3. "Unnatural creature plots can be variously read as manifestations of changed and therefore unnatural women, men and family structures."

Noonan explores these readings (as well a fourth, women-in-power and man's reaction to it) by focusing on ten specific films:

  • Rocketship X-M
  • It Came From Beneath the Sea
  • Them!
  • Tarantula
  • The Deadly Mantis
  • Beginning of the End
  • Kronos
  • Cat Women in the Moon
  • World Without End
  • Queen of Outer Space

Critics of 1950s science fiction film - for example Bill Warren in his classic Keep Watching the Skies - have dismissed the female characters as merely the stock 'love interest' or the stock 'damsel in distress.' Noonan disagrees. She believes that the women actually filled important roles in these films - but that they were used to reassert the male patriarchy and show the dangers of the emergence of the 'new woman.'

The major flaw in the book is its length. The book itself ends on page 162. We are then given 29 pages of filmography. Granted, for selected movies in the filmography we are also treated to some dialog that illustrates Noonan's readings...but why not move these movies into the body of the book, discuss them, and leave out this superfluous filmography altogether?

In her chapter on 'Constructing a science fiction canon' Noonan describes the methodology she used in choosing the 114 Fifties films which she viewed in order to compile her theories.
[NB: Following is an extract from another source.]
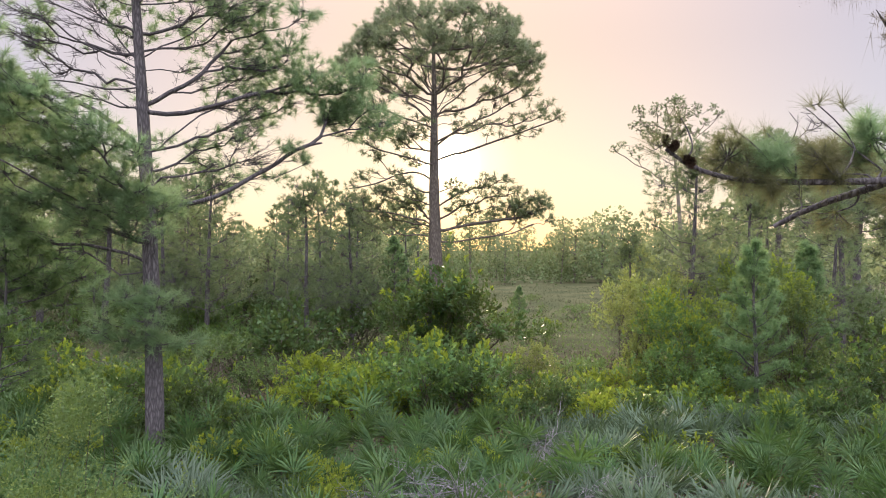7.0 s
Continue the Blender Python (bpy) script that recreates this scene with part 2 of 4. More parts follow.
# ---- mesh helpers ----
def mesh_of(name, chunks, material, smooth=False):
    """One mesh from chunks of (vertices, faces); all faces of a chunk have the same number of corners."""
    me = bpy.data.meshes.new(name)
    verts, loops, starts, nv, nl = [], [], [], 0, 0
    for v, f in chunks:
        f = np.asarray(f, dtype=np.int32)
        if not len(f):
            continue
        k = f.shape[1]
        verts.append(np.asarray(v, dtype=np.float32).reshape(-1, 3))
        loops.append((f + nv).ravel())
        starts.append(nl + k * np.arange(len(f), dtype=np.int32))
        nv += len(verts[-1])
        nl += f.size
    verts, loops, starts = np.concatenate(verts), np.concatenate(loops), np.concatenate(starts)
    me.vertices.add(nv)
    me.vertices.foreach_set("co", verts.ravel())
    me.loops.add(nl)
    me.loops.foreach_set("vertex_index", loops.astype(np.int32))
    me.polygons.add(len(starts))
    me.polygons.foreach_set("loop_start", starts.astype(np.int32))
    if smooth:
        me.polygons.foreach_set("use_smooth", np.ones(len(starts), dtype=bool))
    me.update(calc_edges=True)
    me.materials.append(material)
    return me


def part(name, chunks, material, parent=None, label="", smooth=False):
    ob = new(name, mesh_of(name, chunks, material, smooth))
    if parent is not None:
        ob.parent = parent
    return tagged(ob, label)


def unit(v):
    return v / np.maximum(np.linalg.norm(v, axis=-1, keepdims=True), 1e-9)


def tube(pts, radii, sides=6, rough=0.0, rng=None):
    pts, radii = np.asarray(pts, float), np.asarray(radii, float)
    n = len(pts)
    tan = unit(np.gradient(pts, axis=0))
    ref = np.array([0.0, 0.0, 1.0]) if abs(tan[0, 2]) < 0.8 else np.array([1.0, 0.0, 0.0])
    a = unit(np.cross(tan, ref))
    b = np.cross(tan, a)
    ang = np.linspace(0, 2 * math.pi, sides, endpoint=False)
    rr = radii[:, None] * (1 + (rng.normal(0, rough, (n, sides)) if rough else 0))
    v = pts[:, None, :] + rr[..., None] * (np.cos(ang)[None, :, None] * a[:, None, :] + np.sin(ang)[None, :, None] * b[:, None, :])
    i = np.arange(n - 1)[:, None] * sides
    j = np.arange(sides)[None, :]
    k = (j + 1) % sides
    f = np.stack([i + j, i + k, i + sides + k, i + sides + j], -1).reshape(-1, 4)
    return v.reshape(-1, 3), f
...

But of these 114 films, Noonan only gives us detailed descriptions of 10! She simply leaves one wanting more.

Overall, I found this book an enjoyable read. I confess that I didn't agree with quite a few of the "readings" that Noonan puts on the incidents in specific films, for example, in Them!:

As Pat Medford rides through the Los Angeles sewers and reports via walkie-talkie from military vehicles just like the men, television news reports implore, "Stay in your homes. I repeat, stay in your homes. Your personal safety, the safety of the entire city, depends upon your full cooperation." The implication of this announcement linking home and safety is that if American women return to their homes, the family unit as we know it, as we needs it, will persevere.
But then Noonan goes on to say:

The paradox in the film is that if Pat Medford stays home, the beasts continue their reign of destruction all over the earth, because it is Pat Medford's knowledge and daring that significantly to their conquest.

And then there's the ants:

Moreover, the rescue of the boys and ultimate conquest of the mutant ants can be read as a rebirth process whose total success depends on the extermination of bad females. The lone surviving queen has established a new nest in the sewer system under Los Angeles - 'Seven hundred miles of tunnels under the city,' according to a city official, who admits, 'We don't know where they go,' evoking an image of interminable vaginal canals, unfathomable to men.

As with most academic theories on film, the author seems, to me, to be "reaching" - ascribing to a whole group of filmmakers: scriptwriters and producers as well as actors - motives and intentions, usually of a sexual nature (witness horror historian David Skal's contention that the scar on the forehead of Boris Karloff's Creature (Frankenstein, 1931) represents a vagina) that are more insidious than can be possible.

But, to be fair, just because a viewer sees something in a movie (or other work) that its creator did not intend to put there, does not necessarily mean that that "something" is not actually there. It's all in the eye of the beholder. And in that sense, whether you agree with Noonan's readings or not, they do give one cause to think.